==== Provided information ====

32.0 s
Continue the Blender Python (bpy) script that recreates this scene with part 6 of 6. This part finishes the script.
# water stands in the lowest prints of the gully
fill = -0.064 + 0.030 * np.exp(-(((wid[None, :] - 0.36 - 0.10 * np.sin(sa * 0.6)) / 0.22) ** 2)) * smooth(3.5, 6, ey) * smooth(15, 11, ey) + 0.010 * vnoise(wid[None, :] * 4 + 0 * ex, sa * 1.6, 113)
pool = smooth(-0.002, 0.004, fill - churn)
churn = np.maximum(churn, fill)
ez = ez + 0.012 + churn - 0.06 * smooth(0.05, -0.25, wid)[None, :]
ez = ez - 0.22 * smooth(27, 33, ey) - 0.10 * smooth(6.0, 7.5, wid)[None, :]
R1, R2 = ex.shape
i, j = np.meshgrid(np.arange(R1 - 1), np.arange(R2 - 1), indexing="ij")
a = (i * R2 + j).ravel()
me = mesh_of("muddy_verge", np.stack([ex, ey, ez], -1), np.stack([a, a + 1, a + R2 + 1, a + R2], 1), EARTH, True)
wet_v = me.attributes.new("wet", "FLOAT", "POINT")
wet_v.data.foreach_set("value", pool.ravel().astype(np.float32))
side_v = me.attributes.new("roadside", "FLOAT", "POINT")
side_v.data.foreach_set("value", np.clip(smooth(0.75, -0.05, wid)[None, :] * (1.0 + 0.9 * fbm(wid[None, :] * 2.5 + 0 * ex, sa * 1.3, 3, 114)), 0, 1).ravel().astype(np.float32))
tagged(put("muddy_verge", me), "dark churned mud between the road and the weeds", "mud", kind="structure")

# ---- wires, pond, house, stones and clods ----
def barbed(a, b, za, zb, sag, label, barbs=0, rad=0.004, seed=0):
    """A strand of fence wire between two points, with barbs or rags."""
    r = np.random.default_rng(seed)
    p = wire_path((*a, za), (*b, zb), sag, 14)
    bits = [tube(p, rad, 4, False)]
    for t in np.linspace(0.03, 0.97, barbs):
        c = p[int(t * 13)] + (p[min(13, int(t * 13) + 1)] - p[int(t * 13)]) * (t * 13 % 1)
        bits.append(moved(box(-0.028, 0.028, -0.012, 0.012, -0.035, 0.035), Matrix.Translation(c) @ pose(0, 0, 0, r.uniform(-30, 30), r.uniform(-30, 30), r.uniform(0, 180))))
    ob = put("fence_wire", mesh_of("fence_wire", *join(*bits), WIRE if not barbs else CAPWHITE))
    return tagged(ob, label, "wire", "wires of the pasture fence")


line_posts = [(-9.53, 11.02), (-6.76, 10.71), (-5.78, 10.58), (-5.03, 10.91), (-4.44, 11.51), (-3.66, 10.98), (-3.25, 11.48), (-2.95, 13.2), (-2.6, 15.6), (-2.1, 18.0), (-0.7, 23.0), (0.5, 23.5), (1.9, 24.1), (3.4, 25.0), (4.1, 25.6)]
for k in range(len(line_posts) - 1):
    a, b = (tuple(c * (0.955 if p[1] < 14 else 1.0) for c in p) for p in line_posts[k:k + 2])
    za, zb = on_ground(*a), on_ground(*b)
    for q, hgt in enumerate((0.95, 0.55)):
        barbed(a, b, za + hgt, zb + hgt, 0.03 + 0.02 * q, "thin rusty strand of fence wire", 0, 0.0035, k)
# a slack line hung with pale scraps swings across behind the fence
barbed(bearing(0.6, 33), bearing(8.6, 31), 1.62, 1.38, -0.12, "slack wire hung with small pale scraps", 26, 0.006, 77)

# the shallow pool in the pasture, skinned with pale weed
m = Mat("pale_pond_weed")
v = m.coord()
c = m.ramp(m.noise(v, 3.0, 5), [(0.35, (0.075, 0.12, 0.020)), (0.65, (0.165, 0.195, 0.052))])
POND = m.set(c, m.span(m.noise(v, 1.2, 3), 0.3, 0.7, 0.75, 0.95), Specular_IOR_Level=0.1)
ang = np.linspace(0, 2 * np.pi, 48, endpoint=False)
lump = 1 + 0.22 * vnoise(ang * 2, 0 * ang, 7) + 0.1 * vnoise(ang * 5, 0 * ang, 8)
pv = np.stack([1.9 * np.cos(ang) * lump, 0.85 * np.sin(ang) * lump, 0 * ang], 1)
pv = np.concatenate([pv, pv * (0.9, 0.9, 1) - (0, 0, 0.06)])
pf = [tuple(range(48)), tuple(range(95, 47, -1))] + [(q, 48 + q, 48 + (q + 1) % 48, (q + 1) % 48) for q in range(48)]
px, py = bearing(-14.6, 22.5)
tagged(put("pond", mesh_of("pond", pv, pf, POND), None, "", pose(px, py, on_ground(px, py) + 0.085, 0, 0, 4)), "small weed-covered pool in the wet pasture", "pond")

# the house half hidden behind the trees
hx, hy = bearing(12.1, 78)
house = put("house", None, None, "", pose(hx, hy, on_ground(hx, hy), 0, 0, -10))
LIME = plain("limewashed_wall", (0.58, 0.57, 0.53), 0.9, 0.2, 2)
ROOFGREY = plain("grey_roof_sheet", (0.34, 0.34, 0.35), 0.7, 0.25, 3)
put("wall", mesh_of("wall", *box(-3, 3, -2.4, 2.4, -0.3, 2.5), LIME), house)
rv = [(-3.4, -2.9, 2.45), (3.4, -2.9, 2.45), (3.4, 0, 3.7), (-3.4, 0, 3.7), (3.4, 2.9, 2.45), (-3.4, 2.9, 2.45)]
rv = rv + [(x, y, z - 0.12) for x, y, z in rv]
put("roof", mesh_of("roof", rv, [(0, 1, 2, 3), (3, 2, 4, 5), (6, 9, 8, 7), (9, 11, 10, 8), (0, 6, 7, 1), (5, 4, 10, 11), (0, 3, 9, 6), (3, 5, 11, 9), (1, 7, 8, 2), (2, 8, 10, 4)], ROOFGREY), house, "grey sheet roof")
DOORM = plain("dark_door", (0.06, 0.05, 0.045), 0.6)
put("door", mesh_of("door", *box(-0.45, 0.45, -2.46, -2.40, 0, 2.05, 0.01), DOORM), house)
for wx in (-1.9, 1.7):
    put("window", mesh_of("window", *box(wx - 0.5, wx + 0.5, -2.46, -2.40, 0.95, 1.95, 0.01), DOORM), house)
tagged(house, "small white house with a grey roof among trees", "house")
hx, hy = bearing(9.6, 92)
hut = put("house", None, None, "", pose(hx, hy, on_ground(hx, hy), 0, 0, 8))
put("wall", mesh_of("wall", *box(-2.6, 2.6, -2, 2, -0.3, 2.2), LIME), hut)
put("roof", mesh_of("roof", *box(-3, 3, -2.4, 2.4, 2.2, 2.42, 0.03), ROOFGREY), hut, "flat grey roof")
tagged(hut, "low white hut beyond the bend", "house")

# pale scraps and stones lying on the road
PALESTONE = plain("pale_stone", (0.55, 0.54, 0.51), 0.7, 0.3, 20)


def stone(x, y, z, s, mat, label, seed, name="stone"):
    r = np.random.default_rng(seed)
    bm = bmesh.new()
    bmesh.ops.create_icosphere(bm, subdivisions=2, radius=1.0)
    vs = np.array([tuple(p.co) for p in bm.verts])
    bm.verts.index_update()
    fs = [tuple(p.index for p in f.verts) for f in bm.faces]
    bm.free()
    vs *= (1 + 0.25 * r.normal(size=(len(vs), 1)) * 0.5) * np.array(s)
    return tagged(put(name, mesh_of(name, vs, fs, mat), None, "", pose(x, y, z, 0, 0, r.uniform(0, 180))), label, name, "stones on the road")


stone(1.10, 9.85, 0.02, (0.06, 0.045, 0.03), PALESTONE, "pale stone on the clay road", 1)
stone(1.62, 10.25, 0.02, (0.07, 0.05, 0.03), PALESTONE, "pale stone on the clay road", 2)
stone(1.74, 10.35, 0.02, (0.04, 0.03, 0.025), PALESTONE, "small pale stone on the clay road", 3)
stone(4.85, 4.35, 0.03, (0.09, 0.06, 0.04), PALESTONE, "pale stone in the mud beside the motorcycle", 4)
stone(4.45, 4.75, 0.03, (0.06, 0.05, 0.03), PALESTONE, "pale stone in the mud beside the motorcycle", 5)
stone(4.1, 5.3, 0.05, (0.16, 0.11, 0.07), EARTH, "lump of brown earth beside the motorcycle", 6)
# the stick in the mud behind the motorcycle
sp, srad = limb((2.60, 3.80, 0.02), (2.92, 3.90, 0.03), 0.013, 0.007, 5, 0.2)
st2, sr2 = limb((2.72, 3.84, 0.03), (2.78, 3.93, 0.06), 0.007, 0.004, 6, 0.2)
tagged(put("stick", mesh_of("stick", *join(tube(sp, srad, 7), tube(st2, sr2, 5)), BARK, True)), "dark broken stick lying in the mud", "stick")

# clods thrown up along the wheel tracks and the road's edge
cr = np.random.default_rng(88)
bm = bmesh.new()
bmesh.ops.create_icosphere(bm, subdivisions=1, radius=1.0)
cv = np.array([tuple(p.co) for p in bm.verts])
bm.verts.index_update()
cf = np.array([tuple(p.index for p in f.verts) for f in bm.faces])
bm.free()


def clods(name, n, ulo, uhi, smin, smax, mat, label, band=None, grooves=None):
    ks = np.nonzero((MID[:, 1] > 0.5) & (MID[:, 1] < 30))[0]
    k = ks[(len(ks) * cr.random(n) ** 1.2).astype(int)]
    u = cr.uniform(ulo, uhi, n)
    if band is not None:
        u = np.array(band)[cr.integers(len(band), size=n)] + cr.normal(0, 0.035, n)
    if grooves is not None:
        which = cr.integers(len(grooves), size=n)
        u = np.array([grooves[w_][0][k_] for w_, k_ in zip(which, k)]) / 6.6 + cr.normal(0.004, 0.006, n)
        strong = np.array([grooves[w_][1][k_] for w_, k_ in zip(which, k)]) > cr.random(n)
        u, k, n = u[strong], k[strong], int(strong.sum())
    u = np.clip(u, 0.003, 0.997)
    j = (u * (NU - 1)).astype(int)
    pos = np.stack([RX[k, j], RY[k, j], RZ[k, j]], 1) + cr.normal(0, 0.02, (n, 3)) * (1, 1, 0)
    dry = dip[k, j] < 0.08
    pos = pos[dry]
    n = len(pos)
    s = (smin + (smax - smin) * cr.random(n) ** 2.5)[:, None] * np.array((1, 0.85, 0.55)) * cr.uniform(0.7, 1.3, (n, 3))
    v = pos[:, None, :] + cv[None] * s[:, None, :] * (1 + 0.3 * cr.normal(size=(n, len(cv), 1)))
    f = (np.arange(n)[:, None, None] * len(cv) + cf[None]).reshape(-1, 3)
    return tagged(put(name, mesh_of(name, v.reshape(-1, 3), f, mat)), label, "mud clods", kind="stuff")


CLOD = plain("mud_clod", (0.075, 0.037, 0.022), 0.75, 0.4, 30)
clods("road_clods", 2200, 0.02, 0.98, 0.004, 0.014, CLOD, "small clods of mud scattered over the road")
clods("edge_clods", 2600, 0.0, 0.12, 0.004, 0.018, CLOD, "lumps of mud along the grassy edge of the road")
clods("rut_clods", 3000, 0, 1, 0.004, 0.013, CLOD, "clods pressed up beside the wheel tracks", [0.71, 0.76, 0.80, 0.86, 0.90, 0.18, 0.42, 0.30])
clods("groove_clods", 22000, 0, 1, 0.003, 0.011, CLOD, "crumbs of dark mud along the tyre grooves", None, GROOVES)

====
==== Provided information ====

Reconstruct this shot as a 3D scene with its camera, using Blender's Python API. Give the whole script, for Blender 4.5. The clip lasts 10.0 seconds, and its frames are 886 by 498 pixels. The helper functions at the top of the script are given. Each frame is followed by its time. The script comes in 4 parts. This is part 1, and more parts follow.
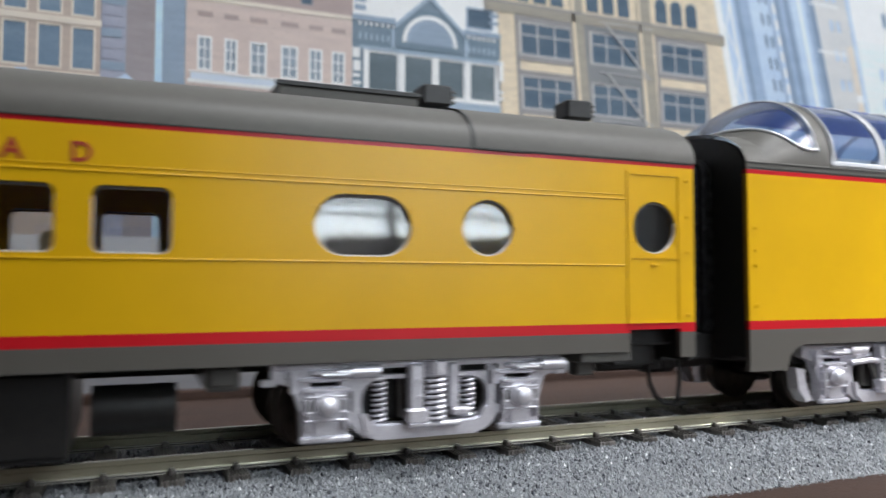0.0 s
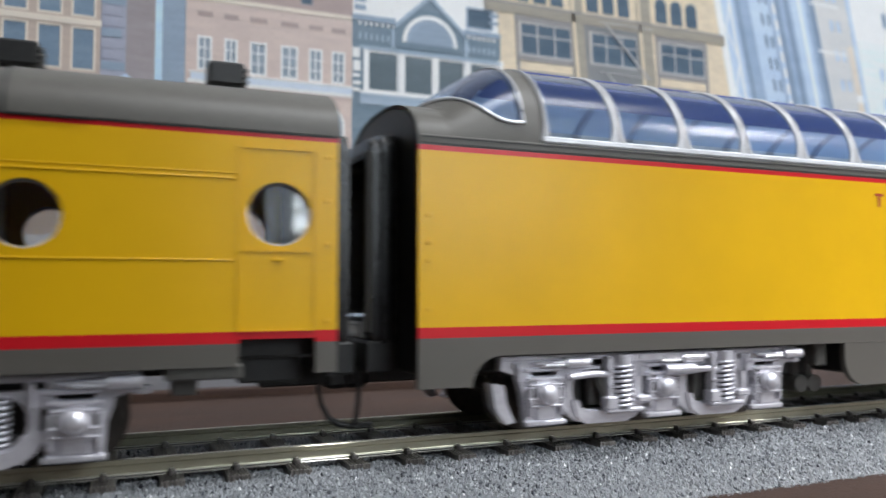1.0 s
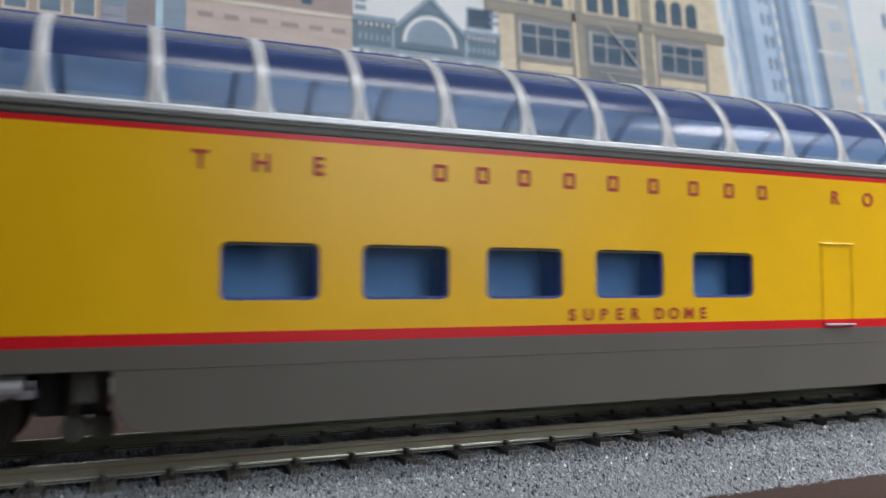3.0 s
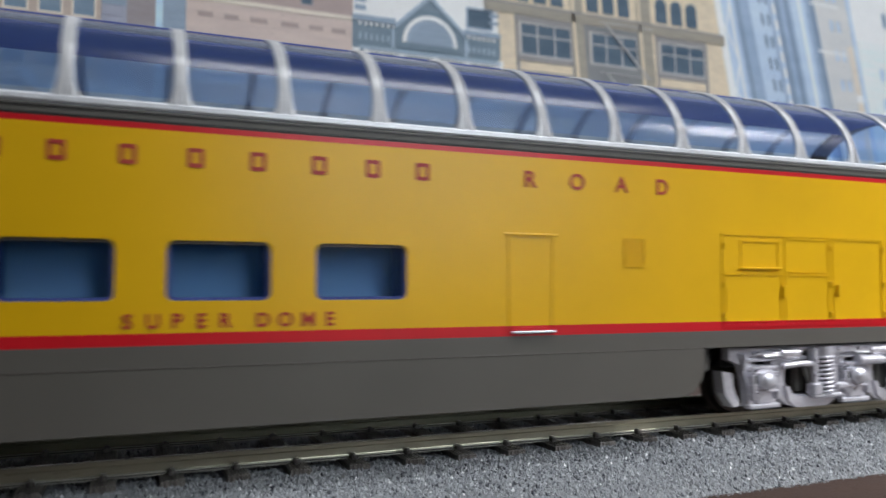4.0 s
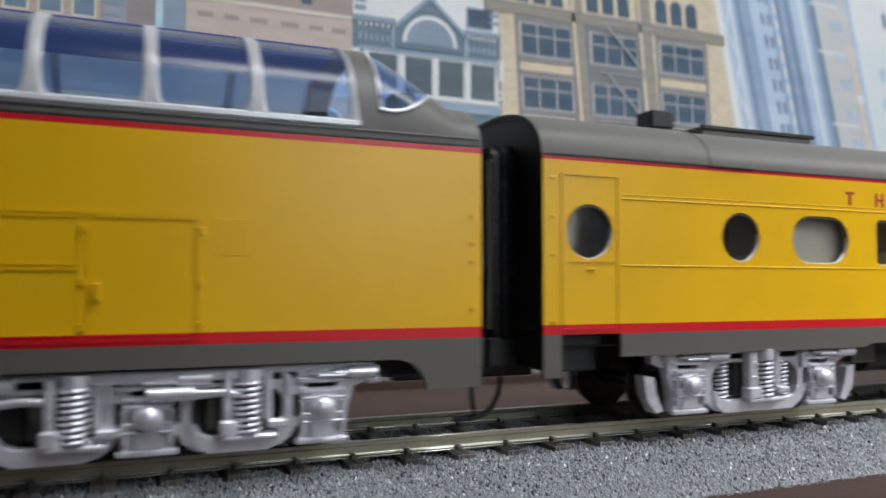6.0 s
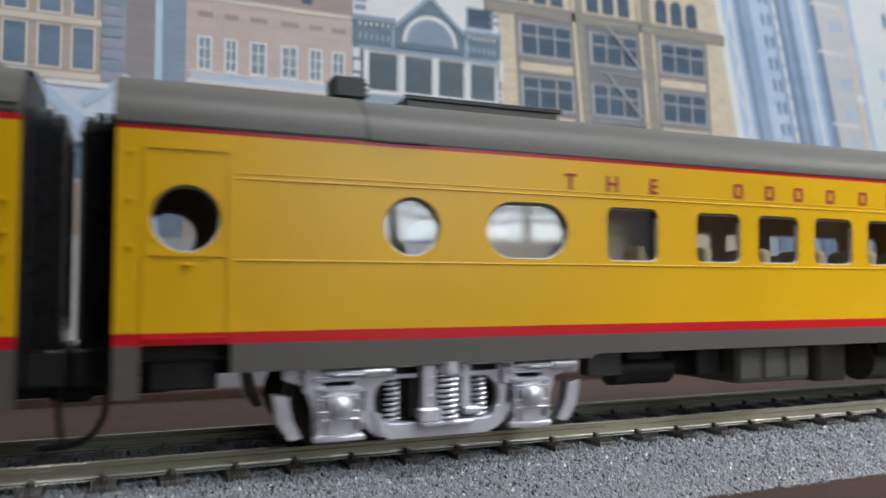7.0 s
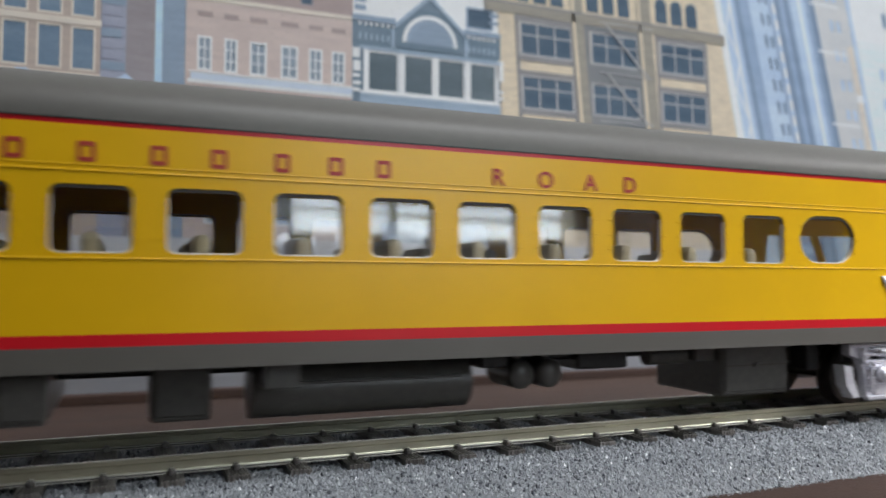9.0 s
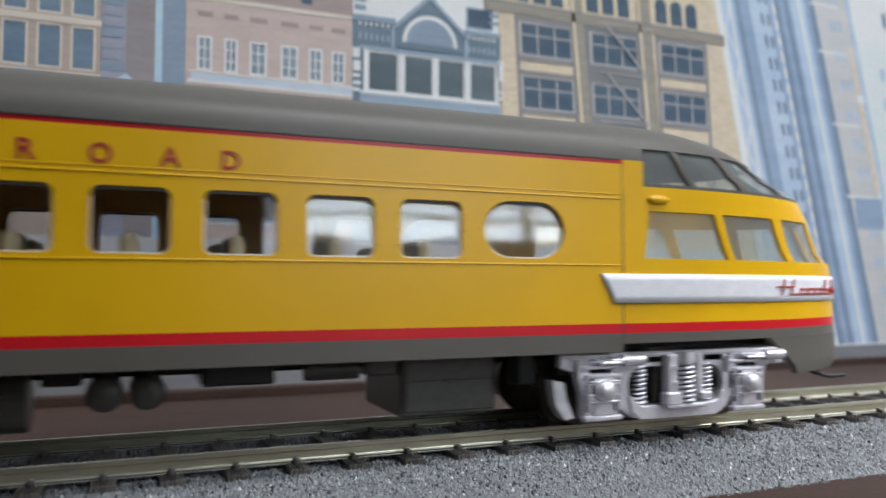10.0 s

====

**Given request**
Examine the records and pull out every line where the string "This" occurs.

**Task response**
Continue the Blender Python (bpy) script that recreates this scene with part 6 of 6. This part finishes the script.
Reconstruct this shot as a 3D scene with its camera, using Blender's Python API. Give the whole script, for Blender 4.5. The clip lasts 10.0 seconds, and its frames are 886 by 498 pixels. The helper functions at the top of the script are given. Each frame is followed by its time. The script comes in 4 parts. This is part 1, and more parts follow.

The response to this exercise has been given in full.